When I told Kevin that I’d be following his program he scoffed, “yeah, for two days!” His skepticism is valid. I’ve known him for close to twenty years. I see him whenever I’m injured and follow his advice until I’m no longer injured, at which point I go back to pummeling myself. I like pain, suffering, and, as one of my friends put it, “chasin’ the hairy edge”. This training is slow, controlled, and pretty much exactly the opposite of what I do for fun.

It also feels kind of, um, dorky. When I asked my friend Bob if he wanted to join me in a hip medley, he looked at me as though I’d just asked him to catch a Bette Midler show. At our meeting a few weeks ago, one of the attendees, who trains military, just shook his head at one of the exercises and said, “I’ll never get my guys to do that. They’d rather get shot.”

It’s hard to look outside on a beautiful fall day and not venture into the mountains. I’ll still go, but instead of spending eight hours traipsing through the backcountry until I’m exhausted, I’ll just get a taste and then come home and do hundreds of slow easy repetitions with puny weights aimed at training every tiny muscle in my body, and follow it with yoga.

And while I yearn to feel the deep pain that prolonged suffering brings, I’ve got to admit that I feel good. Really good. I’ve been at this since July and my range of motion—that was worse than it’s ever been in May after recovering from my injury—is probably better than it was in high school. Along with daily yoga (which also focuses on stabilizer muscle strength), Kevin’s system uses the theory that strong stabilizers reduce the strain on prime movers. This freedom increases range of motion without increases in muscle flexibility (which helps too), and thus increases the muscle’s workload capacity.

My benchmarks are up to the high school level in some things, college level in others. Most people aren’t close to the high school level, and neither was I when I started. When I hit pro, I’ll begin to ramp up my other training. Assuming all of my personal testing goes well, we’ll hopefully have a way to get this info out to all of you by then.

11 comments:

bob banks said...

Forgive me, but my last swallow of Oly just came shooting out through my nose.

The word "balance" is not one I equate with "Steve Edwards".

We're talking about the "Steve Edwards" who as soon as he found a mercado that would sell him chia seeds and pinole essentially switched his entire diet....right? That guy?

Steve Edwards said...

My crash test dummy status means that I need to explore everything. I haven't yet explored balance, so that's what I'm doing. And thanks for reminding me; I have to place a bulk order for chia seeds. I'm nearly out!

Anonymous said...

Balance has always been important in my training too. For example, I believe that sweet and dry vermouth should be balanced in the Perfect Manhattan. Stabilizer muscles . . . like those developed through the disciplined use of a cocktail shaker?

-Josh

Steve Edwards said...

You should pitch that idea to these guys:

https://www.shakeweight.com/

Reedster said...

I'd be up for some info on building those stabilizer muscles. But I don't think my injury was caused by muscle instability. I think it was caused my the force of gravity showing me exactly how powerful it can be.

Steve Edwards said...

stability only helps for non-contact injuries, which yours was definitely not. i've got so many stabilizer exercises to do that i could do them all day. i'll have to make some videos one of these days.

Anonymous said...

You mean, beyond cocktail shaking?

-Josh

Hassan90X said...

Steve so do you reccomend training the stabilizer muscles?
does 'nt yoga do the same for you?
it would be awkward to do 100 repetitions with 4 lb!
what do you reccomend?

Anonymous said...

without climbing much in the last 5 years i've felt my body slowly pulling into a knot. lower back & neck are getting chronically sore and core strength is not what it used to be. i think climbing every week kept me limber and tough as a nail. now i mostly just ride my bike, which does keep one's aerobic capacity tuned up, but does nothing for flexibility.

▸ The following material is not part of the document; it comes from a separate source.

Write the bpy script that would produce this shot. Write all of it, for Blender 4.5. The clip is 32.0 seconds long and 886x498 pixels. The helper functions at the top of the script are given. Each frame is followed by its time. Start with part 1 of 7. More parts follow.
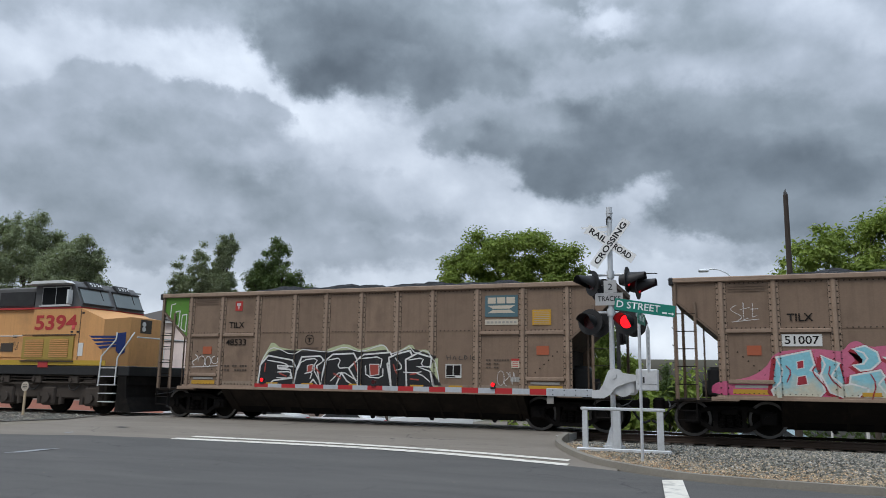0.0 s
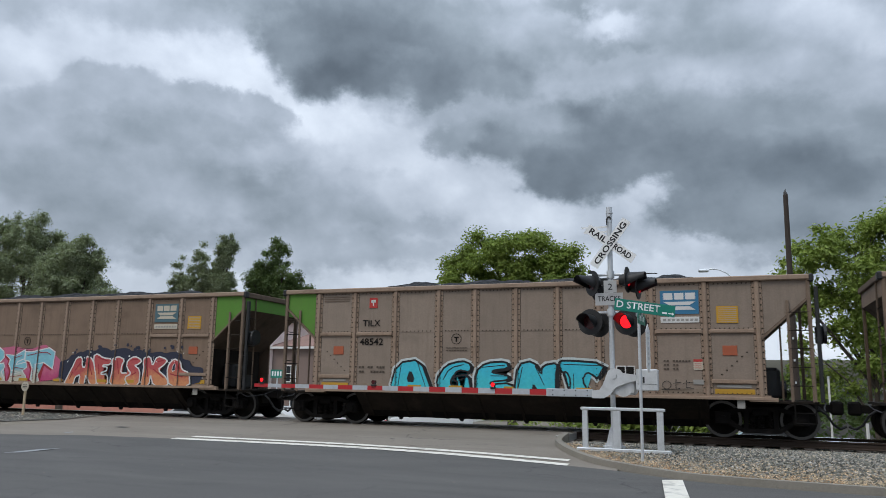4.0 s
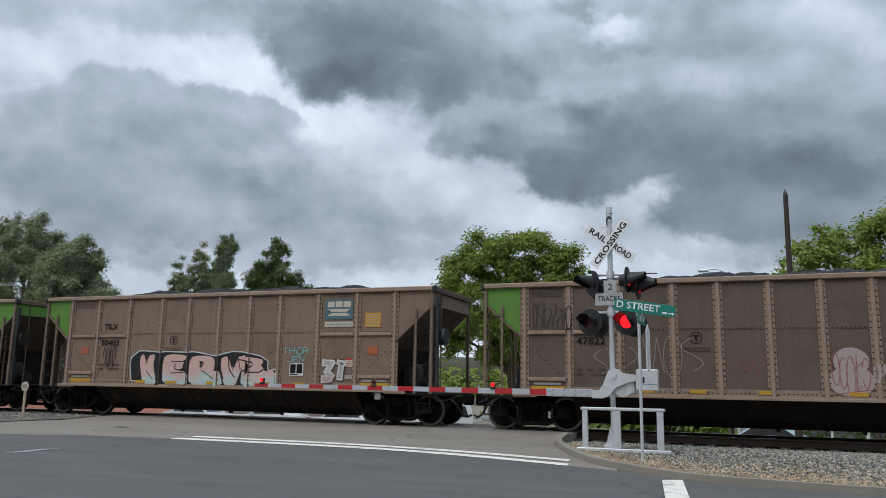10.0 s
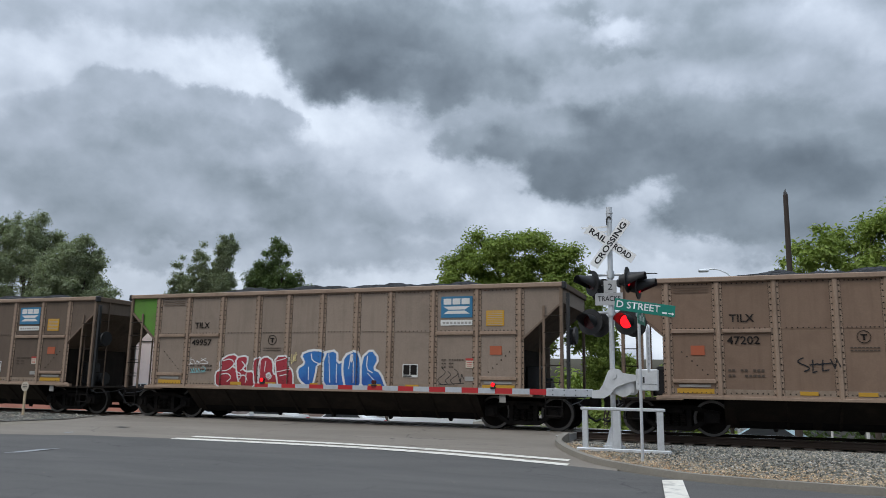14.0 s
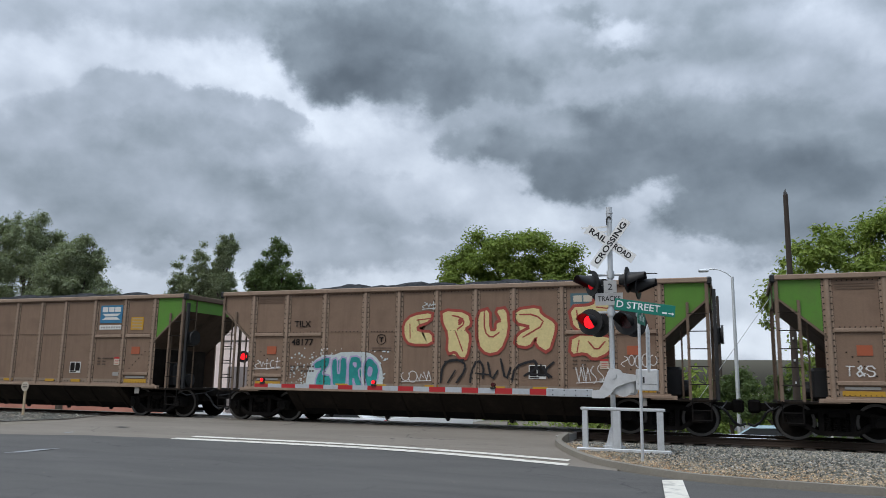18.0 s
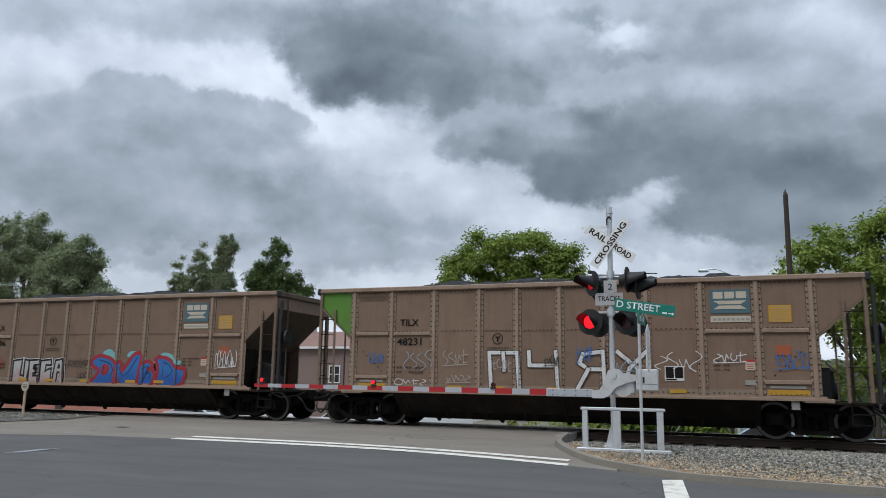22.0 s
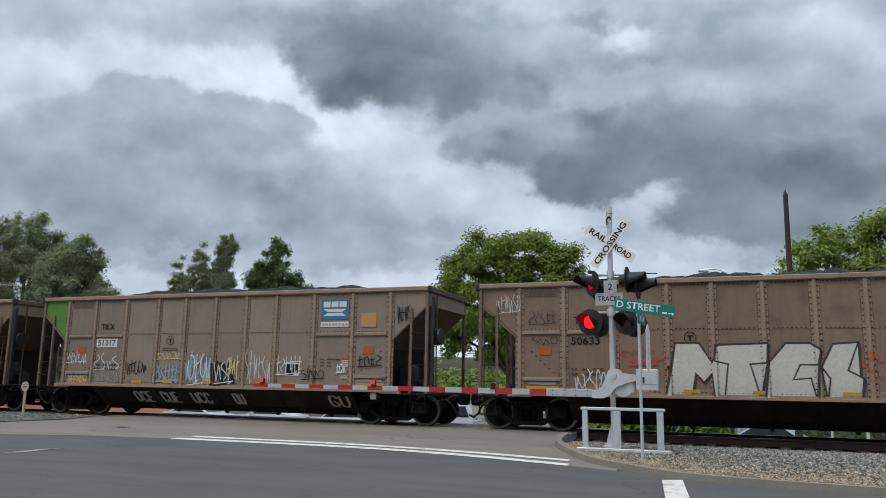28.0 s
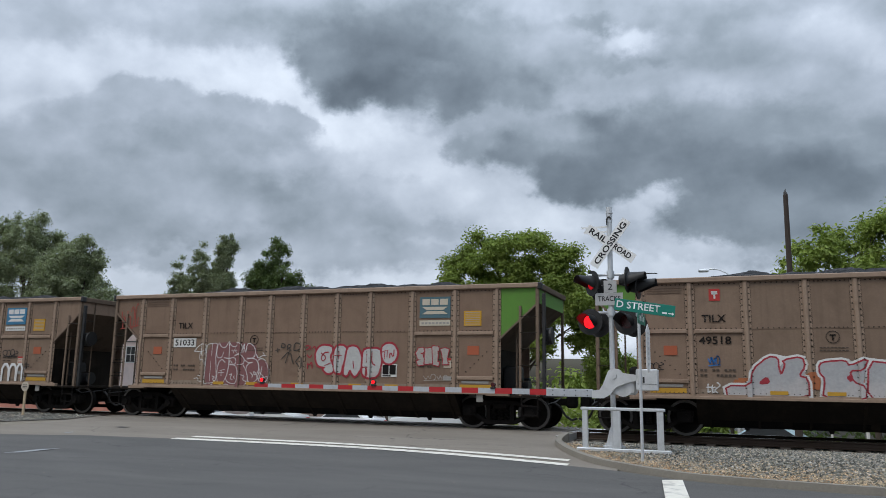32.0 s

i better just go climb more.

as for 24 hour races, the 24 Hours in the Sage in Gunnison, CO is the funnest 24 hour race i've done. i'd recommend it over the Moab race. that's just me though.

Mark McD

Steve Edwards said...

Hassan, you're correct in that yoga is excellent for this. Also, since you do 90X and Insanity you're ahead of most people, as these programs address stabilizer muscles more than most sport-specific programs do.

Non athletes who train scientifically are likely the least vulnerable, since many modern trainers are well aware of the importance here. Those who target sports performance and looks are the most likely to be far out of balance because they focus on arbitrary targets, like bench press max or seeing their six pack.

That said, Brett Hobel (or RevAbs) is our most qualified stability expert as he trained uder Paul Check.

But, yeah, once we figure out how to get this info out there (post testing on moi), you should be regularly testing your benchmarks for stability and adjusting as necessary.

John Smallberries said...

Is this where you start advocating slacklining and hula hoops?